CEO Message

Upcoming Programs Support Your Advocacy on OHCA, Federal Policy

With the state Office of Health Care Affordability (OHCA) barreling toward singling out hospitals for even lower spending growth targets than the statewide goal — and federal legislators debating budget proposals that would decimate Medicaid and Medicare funding — CHA has developed two opportunities for hospitals to prepare for engagement on both of these critical issues.  

Register here for the Feb. 14 webinar on federal policies. 

Register here for the Feb. 19 webinar on OHCA. 

The first, scheduled for tomorrow at 8 a.m. (PT), will help California hospital leaders advocate with their federal representatives on key policies related to a pending continuing budget resolution that must be passed by March 14. These include disproportionate share hospital cuts, telehealth and hospital-at-home policies, support for rural health care, and more. 

The webinar will also provide information on a federal budget plan for 2026 that could include reductions in Medicaid funding, cuts to the Area Wage Index policy (which adjusts payments for high cost-of-living regions), site-neutral payment policies, curtailment of the 340B program, cuts to funding for insurance premium subsidies, and more.  

Many of these policies could wreak havoc on California hospitals’ financial stability and, in many cases, would represent an existential threat for hospitals. 

The second, scheduled for 8 a.m. (PT) Feb. 19, will help prepare hospitals to engage with OHCA on recent action that created a new hospital sector for restrictions on spending growth, as well as options the board has discussed to identify “high-cost” hospitals — those that could be among the first targeted with a maximum growth rate of less than 3.5%.  

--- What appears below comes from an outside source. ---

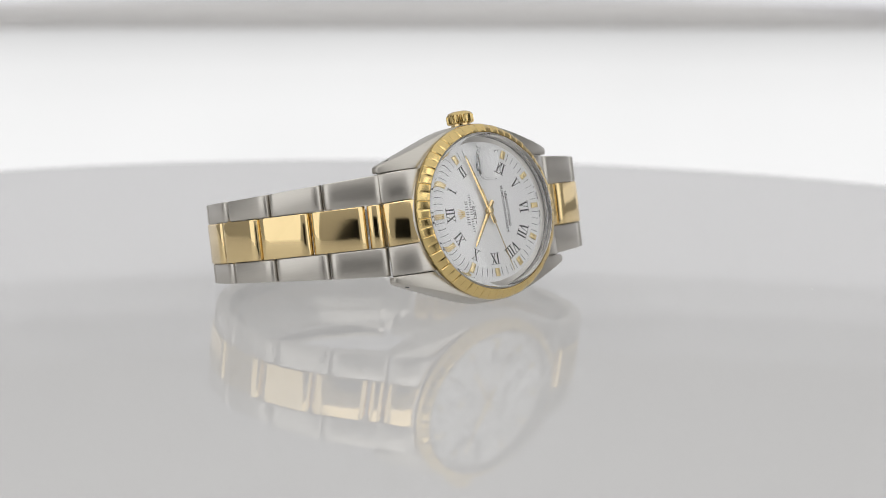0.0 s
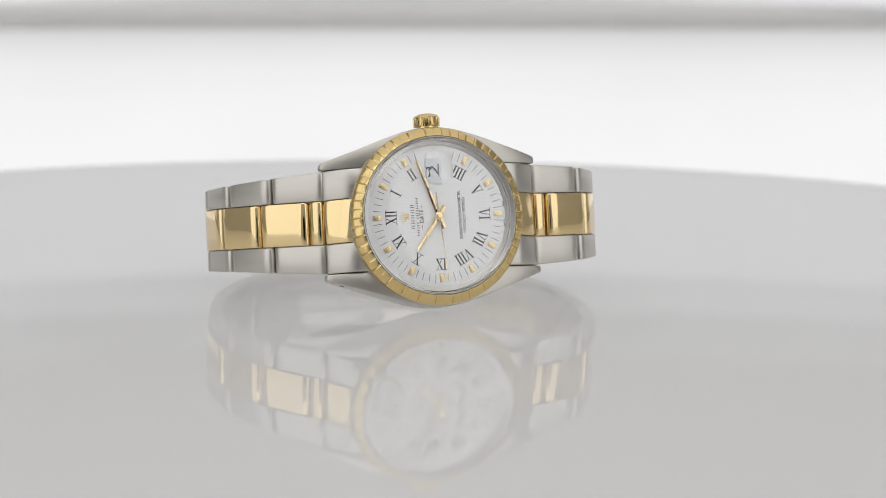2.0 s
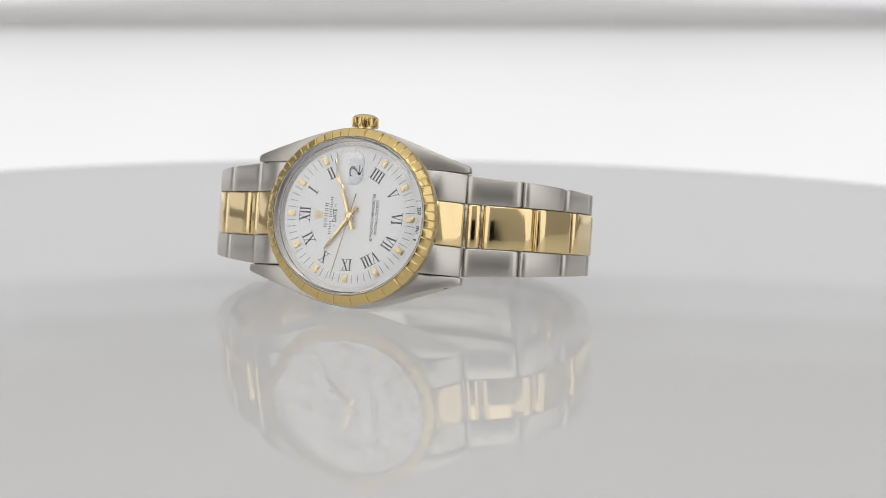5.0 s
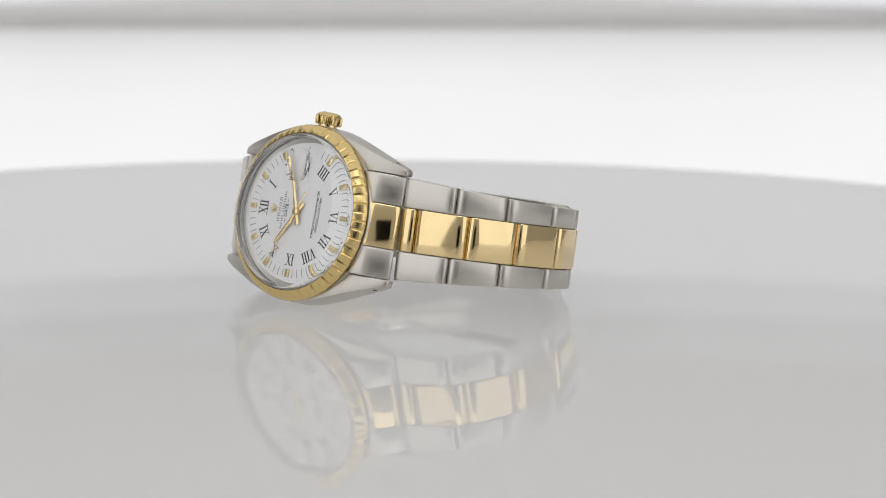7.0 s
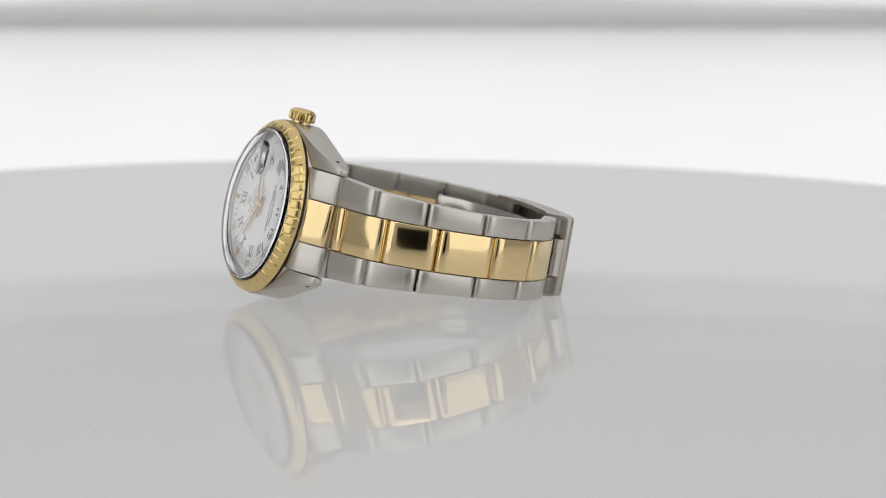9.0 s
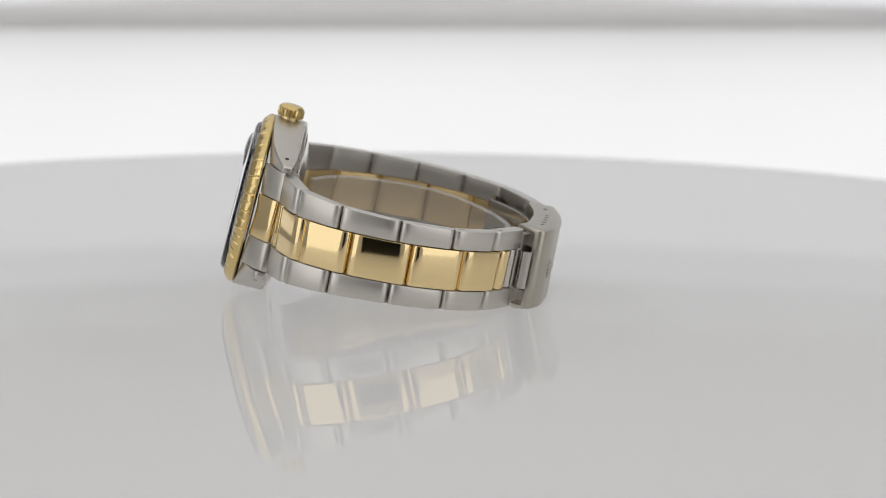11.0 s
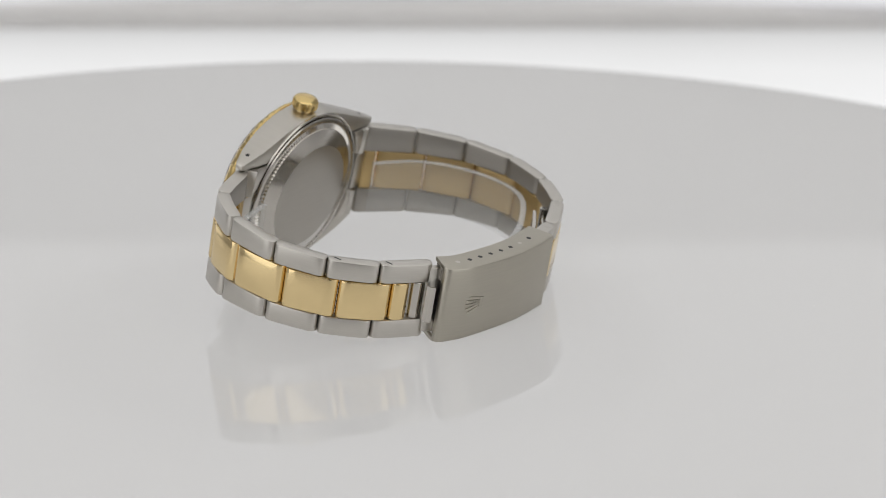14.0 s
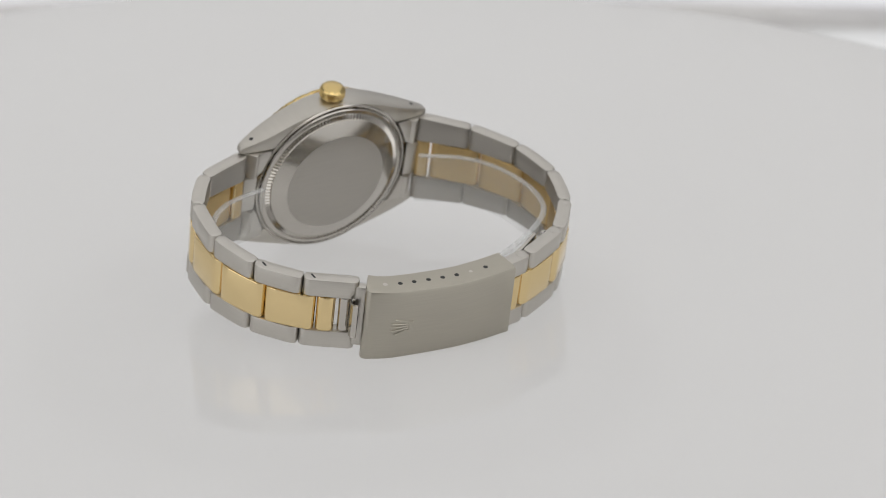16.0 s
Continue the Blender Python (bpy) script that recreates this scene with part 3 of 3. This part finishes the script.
def caseback():
    n, per = 120, 4

    def shape(i, k, r, z):
        return (r, z + ((0.0, 0.22, 0.44, 0.22)[i % per] if k in (11, 12) else 0.0))
    bm = bmesh.new()
    lathe(bm, [(16.95, -6.0), (16.95, -6.45), (16.75, -6.68), (16.5, -6.6), (16.42, -6.2), (16.2, -6.2), (16.15, -6.7), (15.95, -6.92), (15.6, -7.0), (15.2, -7.06),
               (15.15, -7.1), (15.08, -7.12), (14.1, -7.38), (14.0, -7.42), (13.8, -7.5), (10.9, -8.6)], n * per, shape)
    ob = part("caseback", bm, STEEL_POLISHED, WATCH, "polished steel screw-down back with a notched rim", smooth=30)
    bm = bmesh.new()
    lathe(bm, [(10.9, -8.6), (10.7, -8.66), (5, -8.68), (0, -8.68)], 96)
    bmesh.ops.remove_doubles(bm, verts=bm.verts, dist=0.001)
    part("back_plate", bm, STEEL_BACK, ob, "brushed flat middle of the back")


# the bracelet's two strands, from the lugs to the clasp (length, depth)
STRAND_SIX = Path([(21.0, 0.2), (31.0, 3.5), (37.0, 11.7), (38.5, 23.2), (35.5, 33.6), (29.0, 41.6), (19.6, 47.3)])
STRAND_TWELVE = Path([(-21.0, 0.2), (-29.2, 7.3), (-35.2, 16.4), (-37.0, 27.1), (-33.8, 37.4), (-26.8, 45.8), (-16.1, 51.2), (-7.0, 53.1)])


def half_width(s):
    return lerp(s, [0, 10, 20, 30, 45, 70], [9.6, 9.0, 8.35, 7.9, 7.6, 7.55])


def gold_half(s):
    return lerp(s, [0, 60], [4.1, 3.75])


def dull_and_darken_inside(ob, mat):
    """Gives the faces of a link that look into the loop their duller finish, darkened in colour for shade."""
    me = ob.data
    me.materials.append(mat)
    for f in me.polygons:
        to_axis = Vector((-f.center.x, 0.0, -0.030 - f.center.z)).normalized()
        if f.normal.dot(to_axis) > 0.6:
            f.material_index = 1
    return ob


def strands():
    for path, last in ((STRAND_SIX, 6), (STRAND_TWELVE, 7)):
        S = path.node_s
        for i in range(last):
            a, b = S[i] + (0.20 if i else -0.4), S[i + 1] - 0.20
            for side in (1, -1):
                lo = (lambda s: gold_half(s) + 0.08) if side > 0 else (lambda s: -half_width(s))
                hi = half_width if side > 0 else (lambda s: -gold_half(s) - 0.08)
                dull_and_darken_inside(part("steel_link", link_mesh(path, a, b, lo, hi, flat=0.55, end=1.2, edge=0.22), STEEL, WATCH, "brushed steel outer link"), STEEL_INNER)
        cuts = [S[0] - 0.2, S[0] + 2.9] + [S[i] + 2.9 for i in range(1, 6)]
        if last == 7:
            cuts += [S[6] + 1.8, S[6] + 5.5]
        else:
            cuts += [S[5] + 6.9]
        for a, b in zip(cuts, cuts[1:]):
            dull_and_darken_inside(part("gold_link", link_mesh(path, a + 0.22, b - 0.22, lambda s: -gold_half(s), gold_half, out=0.12, flat=0.7, end=min(1.45, (b - a - 0.44) * 0.36)), GOLD, WATCH, "polished yellow gold centre link"), GOLD_INNER)
    for path, spots in ((STRAND_SIX, (4, 5)), (STRAND_TWELVE, (4, 5, 6))):
        for i in spots:
            s = path.node_s[i] + 1.9
            pos, nor = path.point(s)
            p = strap(pos.x - nor.x * 1.35, half_width(s) + 0.01, pos.y - nor.y * 1.35)
            up = strap(0, 1.0, 0) - strap(0, 0, 0)
            m = Matrix.Translation(p) @ up.to_track_quat("Z", "Y").to_matrix().to_4x4()
            bm = bmesh.new()
            bmesh.ops.create_cone(bm, cap_ends=True, segments=24, radius1=0.8, radius2=0.75, depth=0.1)
            bmesh.ops.transform(bm, matrix=m, verts=bm.verts)
            screw = part("link_screw", bm, STEEL, WATCH, "small slotted steel screw head", smooth=30)
            if path is STRAND_SIX:
                bm = bmesh.new()
                box(bm, -0.2, 0.2, -0.74, 0.74, 0.0, 0.06, 0.0, m)
                part("screw_slot_shade", bm, HOLE_SHADE, screw, "dark bar for the shade in the slot", smooth=0)
    S = STRAND_SIX.node_s
    part("hinge_tube", link_mesh(STRAND_SIX, S[5] + 7.3, S[5] + 9.7, lambda s: -gold_half(s), gold_half, out=-0.1, thick=2.2, end=1.0), STEEL_POLISHED, WATCH,
         "polished steel hinge tube beside the clasp")


def end_links():
    for sgn in (1, -1):
        path = Path([(sgn * 13.0, -4.35), (sgn * 16.2, -3.9), (sgn * 18.7, -2.2), (sgn * 20.95, 0.0)])
        L = path.s[-1]
        flat = lambda x, v, q: Vector((x, v, -5.0 - q))
        for side in (1, -1):
            lo, hi = ((4.15, 9.75) if side > 0 else (-9.75, -4.15))
            part("end_link", link_mesh(path, 0.0, L - 0.1, lambda s: lo, lambda s: hi, thick=3.9, end=0.5, place=flat), STEEL, WATCH, "curved steel end piece between the lugs")
            bm = bmesh.new()
            lo_y, hi_y = ((4.3, 9.7) if side > 0 else (-9.7, -4.3))
            rings = []
            for k in range(7):
                y = lo_y + (hi_y - lo_y) * k / 6
                xi = math.sqrt(17.15 ** 2 - y * y)
                near = min(abs(y) - 4.3, 9.7 - abs(y))
                c = 0.3 if near < 0.2 else 0.0
                rings.append([(sgn * x, y, z) for x, z in rounded(xi + c, 18.75 - c, -7.0 + c, -4.6, 0.25)])
            loft(bm, rings)
            part("end_link_foot", bm, STEEL, WATCH, "steel foot of the end piece that hugs the case")
        bm = bmesh.new()
        box(bm, *sorted((sgn * 17.2, sgn * 20.2)), -4.0, 4.0, -6.9, -5.3, 0.3)
        part("end_link_foot", bm, STEEL, WATCH, "steel foot of the end piece that hugs the case")
        part("gold_end_link", link_mesh(path, 0.0, L - 0.3, lambda s: -4.1, lambda s: 4.1, out=0.25, thick=3.4, end=0.7, place=flat), GOLD, WATCH, "polished gold end piece")


CLASP_PATH = Path([(20.4, 50.4), (18.4, 51.7), (14.0, 53.3), (3.0, 54.9), (-4.0, 54.9), (-10.6, 54.2)], centre=(0, 25))


def clasp():
    bm = bmesh.new()
    L = CLASP_PATH.s[-1]
    w, d = 7.95, 5.6
    rings = []
    for k in range(30):
        s = (0.0, 0.1, 0.3, 0.6, 1.0)[k] if k < 5 else 1.3 + (L - 1.3) * (k - 5) / 24
        pos, nor = CLASP_PATH.point(s)
        e = 0.0
        if s < 1.3:
            e = -(1.3 - math.sqrt(max(0.0, 1.69 - (1.3 - s) ** 2)))
        ring = [(-w, -d), (-w, e - 0.9), (-w + 0.26, e - 0.26), (-w + 0.9, e), (w - 0.7, e), (w - 0.2, e - 0.2), (w, e - 0.7), (w, -d), (w - 0.8, -d), (w - 0.8, -1.6), (-w + 0.8, -1.6), (-w + 0.8, -d)]
        rings.append([strap(pos.x + nor.x * q, v, pos.y + nor.y * q) for v, q in ring])
    loft(bm, rings)
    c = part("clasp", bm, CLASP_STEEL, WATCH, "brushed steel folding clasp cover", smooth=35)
    # end frame with its opening
    bm = bmesh.new()
    for v0, v1, e0, e1 in ((-7.1, -4.3, -5.5, -1.2), (4.3, 7.1, -5.5, -1.2), (-4.28, 4.28, -5.55, -4.6), (-4.28, 4.28, -1.9, -1.15)):
        rings = []
        for s in (0.25, 1.2):
            pos, nor = CLASP_PATH.point(s)
            rings.append([strap(pos.x + nor.x * q, v, pos.y + nor.y * q) for v, q in rounded(v0, v1, e0, e1, 0.2)])
        loft(bm, rings)
    part("end_frame", bm, STEEL_POLISHED, c, "polished inner cheeks of the clasp end")
    bm = bmesh.new()
    rings = []
    for x, q in ((19.0, 46.6), (20.6, 46.7), (21.3, 47.3), (21.3, 48.2), (20.6, 48.9)):
        rings.append([strap(x + dx, v, q + dq) for v, dx, dq in ((-3.6, 0.2, 0.2), (3.6, 0.2, 0.2), (3.6, -0.2, -0.2), (-3.6, -0.2, -0.2))])
    loft(bm, rings)
    part("lift_tab", bm, STEEL_POLISHED, c, "bent steel tab in the clasp end")
    hp = Path([(20.6, 46.5), (18.0, 48.3), (14.0, 50.2)])
    part("hinge_plate", link_mesh(hp, 0.0, hp.s[-1], lambda s: -6.6, lambda s: 6.6, thick=1.8, edge=0.3, end=0.5), STEEL, c, "steel hinge plate inside the clasp end")
    # adjustment holes along both cheeks, their shade put in as dark discs
    for side in (1, -1):
        for k, (s, r, mat) in enumerate(((4.0, 0.5, STEEL), (7.6, 0.47, HOLE_SHADE), (10.5, 0.47, HOLE_SHADE), (13.5, 0.47, HOLE_SHADE), (16.5, 0.47, HOLE_SHADE), (19.6, 0.47, HOLE_SHADE), (23.0, 0.4, STEEL), (26.6, 0.47, HOLE_SHADE))):
            pos, nor = CLASP_PATH.point(s)
            p = strap(pos.x - nor.x * 2.9, side * (w + 0.012), pos.y - nor.y * 2.9)
            bm = bmesh.new()
            bmesh.ops.create_cone(bm, cap_ends=True, segments=20, radius1=r, radius2=r, depth=0.5)
            q = strap(0, side * 1.0, 0) - strap(0, 0, 0)
            bmesh.ops.transform(bm, matrix=Matrix.Translation(p - q * 0.25) @ q.to_track_quat("Z", "Y").to_matrix().to_4x4(), verts=bm.verts)
            part("adjustment_hole_shade" if mat is HOLE_SHADE else "spring_bar_end", bm, mat, c, smooth=30)
    # raised emblem, its prongs towards the open end
    def on_cover(u, v, h):
        x = 11.2 + 4.6 * v
        near = min(range(len(CLASP_PATH.pts)), key=lambda i: abs(CLASP_PATH.pts[i].x - x))
        pos, nor = CLASP_PATH.point(CLASP_PATH.s[near])
        q = -0.05 + 0.34 * h
        return strap(x + nor.x * q, u * 1.75, pos.y + nor.y * q)
    bm = bmesh.new()
    coronet(bm, on_cover)
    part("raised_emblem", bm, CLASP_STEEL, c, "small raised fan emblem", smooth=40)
    # folded blades inside
    for off, v, th, s0, nodes in ((0, 5.2, 0.8, 0, [(16, 46.8), (5, 49.6), (-6, 49.6), (-15, 47.2), (-23.2, 42.2)]), (0, 4.6, 0.7, 0, [(17, 48.2), (5, 51.0), (-6, 51.0), (-16, 48.6), (-23.6, 44.0)])):
        p = Path(nodes)
        part("folding_blade", link_mesh(p, 0.0, p.s[-1], lambda s: -v, lambda s: v, thick=th, edge=0.2, end=0.3, n=20), STEEL_POLISHED, WATCH, "thin polished steel folding blade")
    bm = bmesh.new()
    a, b = strap(-24.6, -5.2, 43.0), strap(-24.6, 5.6, 43.0)
    bmesh.ops.create_cone(bm, cap_ends=True, segments=24, radius1=0.85, radius2=0.85, depth=(b - a).length)
    bmesh.ops.transform(bm, matrix=Matrix.Translation((a + b) / 2) @ (b - a).to_track_quat("Z", "Y").to_matrix().to_4x4(), verts=bm.verts)
    hinge = part("blade_hinge", bm, STEEL_POLISHED, WATCH, "small steel hinge tube of the folding blades", smooth=30)
    bm = bmesh.new()
    bmesh.ops.create_cone(bm, cap_ends=True, segments=16, radius1=0.42, radius2=0.42, depth=0.06)
    bmesh.ops.transform(bm, matrix=Matrix.Translation(b) @ (b - a).to_track_quat("Z", "Y").to_matrix().to_4x4(), verts=bm.verts)
    part("hinge_bore_shade", bm, HOLE_SHADE, hinge, smooth=30)


def lug_details():
    for x in (18.3, -18.3):
        for side in (1, -1):
            yo = 12.05
            bm = bmesh.new()
            bmesh.ops.create_cone(bm, cap_ends=True, segments=20, radius1=0.42, radius2=0.42, depth=0.5)
            n = Vector((math.copysign(0.36, x), side * 1.0, 0)).normalized()
            bmesh.ops.transform(bm, matrix=Matrix.Translation(Vector((x, side * yo, -4.4)) - n * 0.215) @ n.to_track_quat("Z", "Y").to_matrix().to_4x4(), verts=bm.verts)
            part("lug_hole_shade", bm, HOLE_SHADE, WATCH, "dark disc for the shade in the lug's drilled hole", smooth=30)
        bm = bmesh.new()
        bmesh.ops.create_cone(bm, cap_ends=True, segments=16, radius1=0.6, radius2=0.6, depth=19.6)
        bmesh.ops.transform(bm, matrix=Matrix.Translation((math.copysign(19.5, x), 0, -5.4)) @ Matrix.Rotation(radians(90), 4, "X"), verts=bm.verts)
        part("spring_bar", bm, STEEL_POLISHED, WATCH, smooth=30)


case()
bezel()
crystal()
dial()
SECOND = pointers()
crown()
caseback()
end_links()
strands()
clasp()
lug_details()


def clear_cuff():
    """The clear plastic loop that holds the bracelet open."""
    top = tagged(empty("plastic_cuff"), "clear plastic cuff holding the bracelet open", "display cuff")
    p = Path([(17.6, 4.8), (27.6, 7.4), (33.7, 13.5), (35.3, 22.8), (32.4, 31.3), (25.9, 38.5), (15.0, 43.8), (2.0, 46.0), (-11.5, 45.0), (-22.6, 40.2), (-30.8, 34.0), (-33.3, 26.4), (-31.6, 17.2), (-26.6, 10.1), (-18.0, 5.4)])
    bm = link_mesh(p, 0.0, p.s[-1], lambda s: -7.4, lambda s: 3.05, thick=1.2, edge=0.2, end=0.3, n=90)
    part("band", bm, CUFF_PLASTIC, top)
    bm = link_mesh(p, 0.0, p.s[-1], lambda s: 3.07, lambda s: 3.4, thick=1.2, edge=0.15, end=0.3, n=90)
    part("rim", bm, CUFF_RIM, top, "whitish cut edge of the plastic")
    return top


CUFF = clear_cuff()


# ------------------------------------------------------------------ what moves
def motions():
    """The turntable turns with all that stands on it, the sweep hand runs, and the backdrop follows the camera's arm."""
    turns = [(t, Matrix.Rotation(radians(a), 4, "Z")) for t, a in TURN]
    walk(TURNTABLE, [(t, Matrix.Translation((-0.008, -0.028, 0)) @ m) for t, m in turns])
    walk(WATCH, [(t, m @ WATCH_REST) for t, m in turns])
    walk(CUFF, [(t, m @ WATCH_REST) for t, m in turns])
    walk(SECOND, [(t, Matrix.Rotation(radians(90 - (42.2 + t) * 6), 4, "Z")) for t in range(0, 17)])
    walk(BACKDROP, [(t, swing(a)) for t, a in LIFT])


motions()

Early OHCA thinking on a list of high-cost hospitals is subject to change, but the board appears favorable toward identifying high-cost hospitals that fall in the top 10%-20% on both of two measures: commercial reimbursement and the degree to which a hospital’s commercial reimbursement covers its costs to a greater extent than Medicare does.  

Spending targets of around 1.7% are being considered for these hospitals, though some OHCA board members have called for them to be even lower.  

CHA continues to press on both of these fronts to protect hospital care in California, but your voice is needed now more than ever to be effective. Please join us for these sessions to support effective advocacy on serious threats to hospital care with far-reaching implications for patients.